La segunda pérdida ocurrió en 2019, en Bahía de Kino, Sonora. En ese sitio desapareció el otro hijo de Flores: Marco Antonio. Un grupo criminal se lo había llevado con otro de sus hermanos, Jesús Adrián. Flores recibió una llamada el 10 de mayo: “Le vamos a dar su regalo del Día de las Madres”. El regalo fue que solo Jesús Adrián regresó.
“Formemos un colectivo porque mi hijo ya no va a volver”, dijo Flores. Con seis mujeres, que pronto se volvieron cientos, formó el colectivo Madres Buscadoras de Sonora, uno de los 234 que hoy existen en el país.

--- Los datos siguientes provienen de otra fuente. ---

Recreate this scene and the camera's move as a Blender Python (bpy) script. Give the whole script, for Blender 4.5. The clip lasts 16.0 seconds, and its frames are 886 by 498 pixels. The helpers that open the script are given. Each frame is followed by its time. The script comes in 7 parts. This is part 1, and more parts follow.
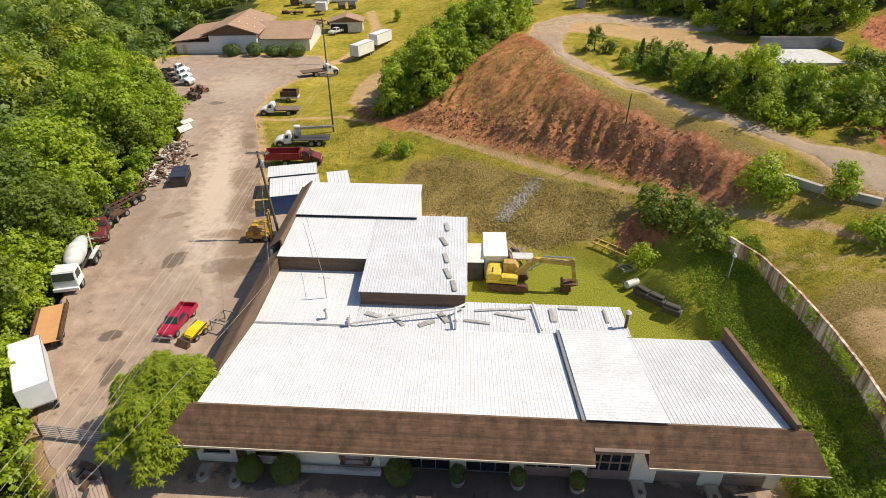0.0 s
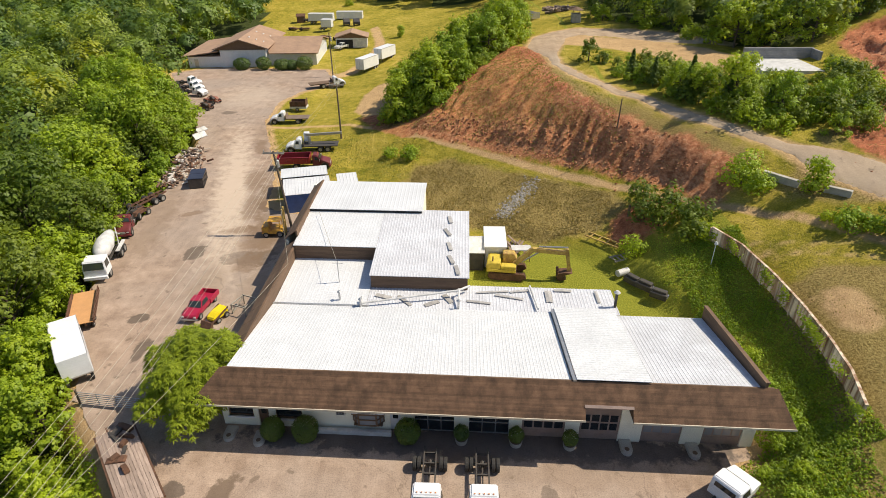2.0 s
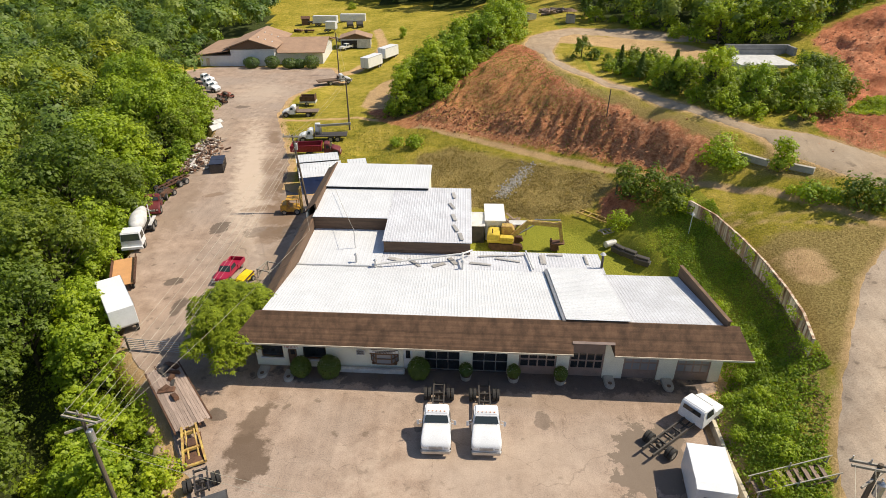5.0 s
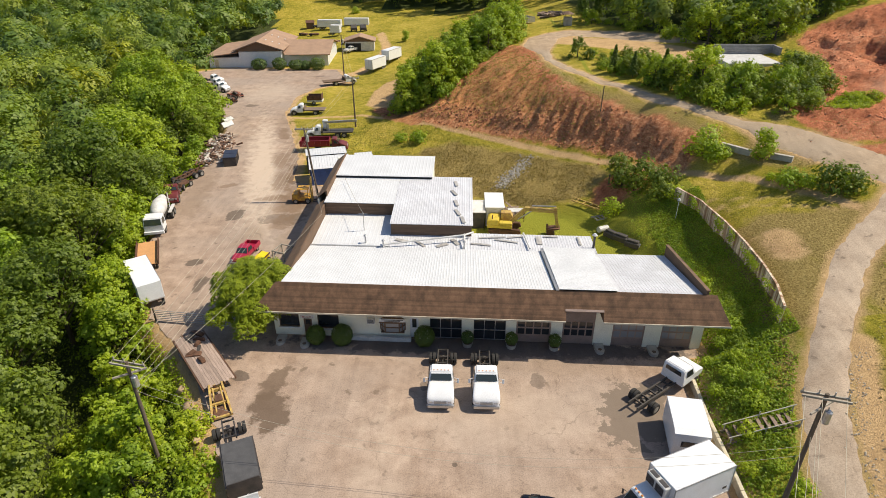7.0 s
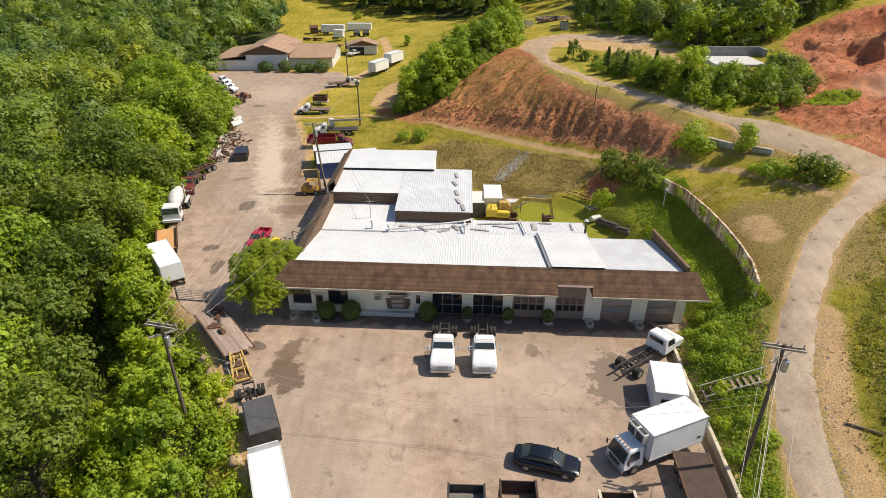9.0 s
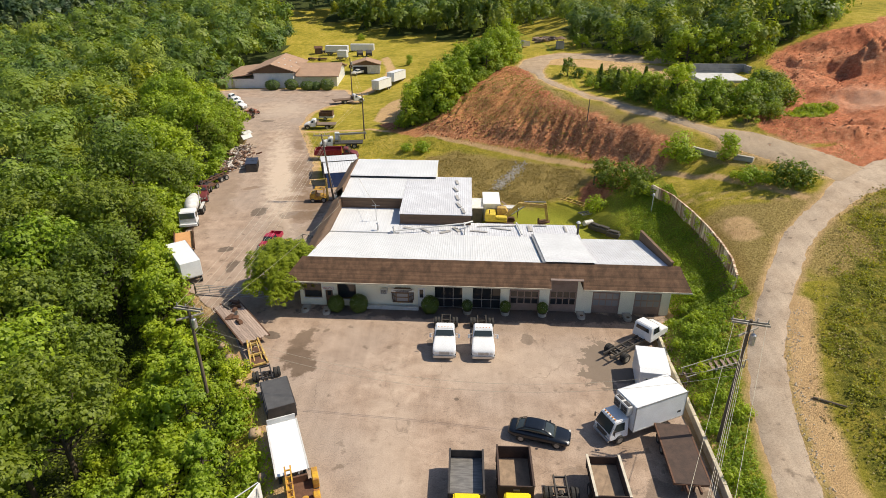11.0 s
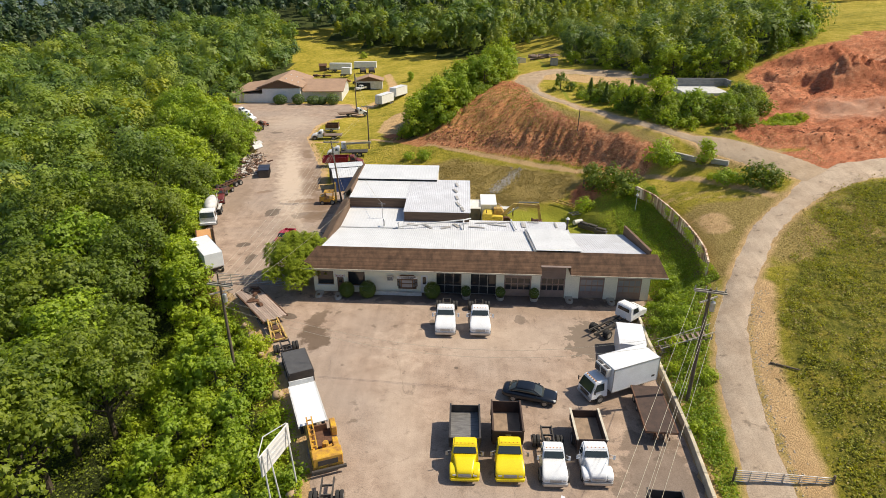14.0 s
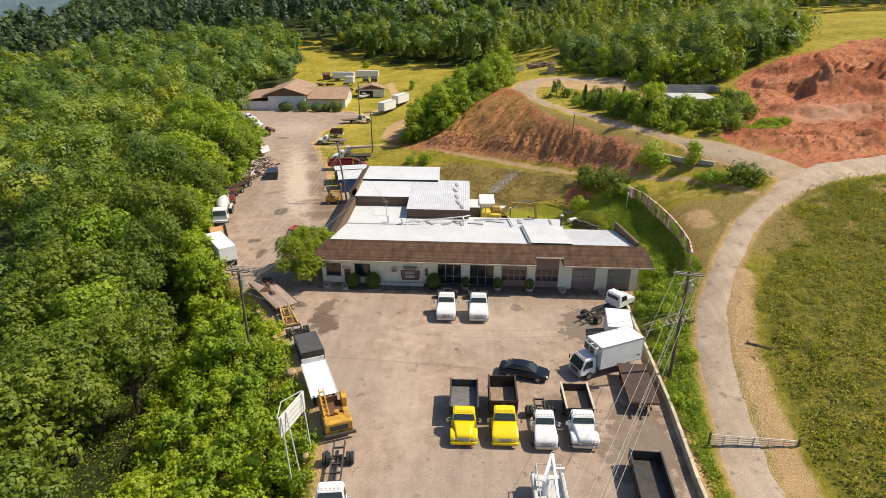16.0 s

El libro que recoge su experiencia como buscadora es en muchos sentidos desgarrador. Ella misma llegó hasta quienes se llevaron a Alejandro y a Marco Antonio, pero no ha logrado encontrarlos a estos.
En esas páginas aparecen las madres que murieron, mermadas y destruidas por dentro, sin haber logrado encontrar a los suyos. Están las madres y las esposas que fueron asesinadas por los cárteles para detener su búsqueda. Están las llamadas y los mensajes de amenaza, y también las llamadas y los mensajes que revelan la ubicación de fosas y crematorios clandestinos. Están las casas abandonadas, y los fraccionamientos vacíos y los baldíos repletos de muertos. Están los rincones oscuros de un país de adictos, de pobreza, de vendedores de droga, de ráfagas de metralleta a la medianoche –y a cualquier hora del día.
Está un país convertido en una tumba, en el que un solo colectivo, el de las Madres Buscadoras de Sonora, ha localizado en fosas más de dos mil cuerpos.
Pero sobre todo, está un país sin Estado. O mejor dicho, un país en el que el Estado existe solo en los discursos. Una crónica de la desesperación.